1995年1月17日。この日発生した阪神・淡路大震災からの復興の象徴として「がんばろうKOBE」を合言葉に、シーズンを戦ったオリックス・ブルーウェーブ(現在のオリックス・バファローズ)。結果、みごとにパ・リーグ制覇を達成したのだが、その後に行われた日本シリーズでは名将・野村克也率いるヤクルト・スワローズの前に1勝4敗と完敗。惜しくも日本一には手が届かなかった。
そのリベンジをかけて戦った翌96年のシーズンは、前半戦の5ゲーム差を後半戦の驚異的な追い上げで逆転。最後はチームの主軸・イチローのサヨナラ安打で前年には果たせなかった本拠地胴上げとリーグ2連覇を達成した。こうして前年に逃した“日本一”への挑戦権をふたたび手にしたオリックスは、最後の栄光をかけて日本シリーズへと挑むこととなる。
その対戦相手は“ミスター”長嶋茂雄率いる読売ジャイアンツ。この年、広島東洋カープに最大11.5ゲーム差をつけられたものの、奇跡の逆転でリーグ制覇し、いわゆる“メークドラマ”を完成させていた。どちらも逆転でリーグ優勝をしているだけに、事前の勝敗予想はほぼ五分五分であった。だが、シリーズは初戦から意外な展開を見せることとなるのである。
東京ドームで行われた開幕戦を制したのはオリックスだった。試合は7回を終わって1‐0と読売が僅差のリード。だが、8回表にオリックスはニールの2点タイムリーなどで3‐1と逆転に成功する。粘る読売も9回裏に代打の大森剛がオリックスのリリーフ陣の一角・鈴木平から起死回生の同点2ランを放ち延長戦へと突入。迎えた10回表に、この試合徹底マークされ4打席すべて凡退していたイチローのバットが火を吹き、決勝のソロ本塁打。4‐3で接戦を制したのである。
続く第2戦もオリックスが連勝する。0‐0の4回表にニールの2点タイムリーで先制すると、この2点を先発のフレーザーから小林宏、野村貴仁、鈴木平という小刻みな継投で守り切り、2‐0。投手戦を制したのだった。
グリーンスタジアム神戸に舞台を移した第3戦もオリックスが読売を圧倒した。1回裏に5番のD・Jのセンター前タイムリーで1点を先制すると2回裏には1四球に4本の長短打を絡めて一挙に4得点。読売先発のガルベスをKOし、完全に試合の主導権を握ったのである。対する読売は2本のソロ本塁打で2点を返すのがやっと。投打に圧倒したオリックスが5‐2で快勝し、開幕から無傷の3連勝で一気に日本一に王手をかけたのである。

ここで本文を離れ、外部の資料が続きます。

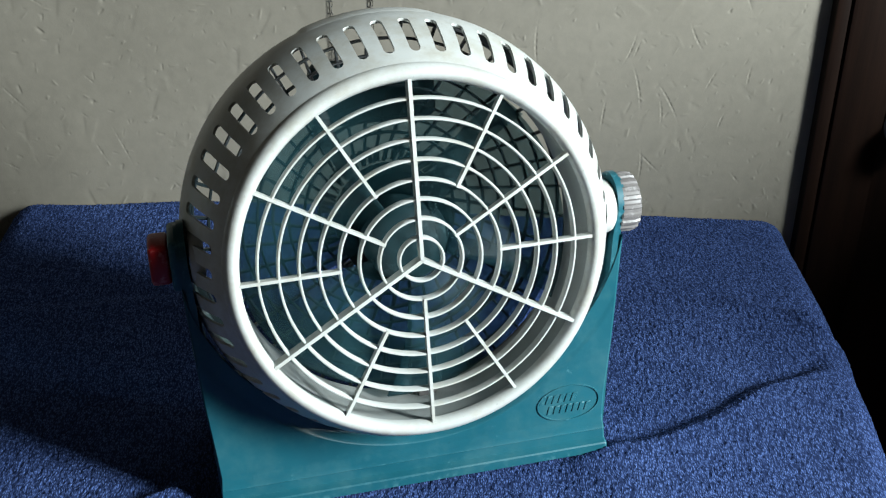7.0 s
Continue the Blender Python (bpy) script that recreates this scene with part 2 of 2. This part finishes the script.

いよいよ追いつめられた読売。だがここは“メークドラマ”でリーグ優勝を果たしたチーム。おめおめと負けるにはいかなかった。第4戦は7番で指名打者に入った大森がソロ本塁打1本を含む3打数2安打の活躍を見せるなど、下位打線で5打点を挙げ、投げては先発の宮本和知から4人の継投でオリッックスの反撃を1点抑え、5‐1で快勝。ようやくこの年のシリーズ待望の初勝利を挙げたのだった。
それでもまだ3勝と有利な状況は変わらないオリックスだが、不安もあった。監督の仰木彬が近鉄バファローズを指揮した1989年の日本シリーズで、同じ読売相手に3連勝から4連敗を喫した過去があったからだ。
第5戦。その不安通りに試合はオリックスが2回裏の無死三塁の大チャンスを逃すと直後の3回表に読売に1点を先制されてしまう。だが、その裏にオリックスは2死満塁のチャンスをつかむと4番・ニールが逆転の2点タイムリーツーベースを放つなど一挙5得点。一方の投手陣は4人の継投で読売に2点しか許さなかった。最後は今シリーズ4度目の登板となった鈴木平が日本シリーズ記録となる4セーブポイント(1勝3セーブ)を挙げ、5‐2で勝利。「がんばろうKOBE」のスローガンを掲げて戦ってきたナインとファンの2年越しの夢がここに結実したのである。同時にそれは本拠地・グリーンスタジアム神戸での涙の日本一の胴上げが叶った瞬間でもあり、過去2回日本シリーズで敗退していた仰木監督は監督として“3度目の正直”で初の、さらに球団としても初(前身の阪急ブレーブスからだと19年ぶり4度目)の日本一が成し遂げられた瞬間でもあったのである。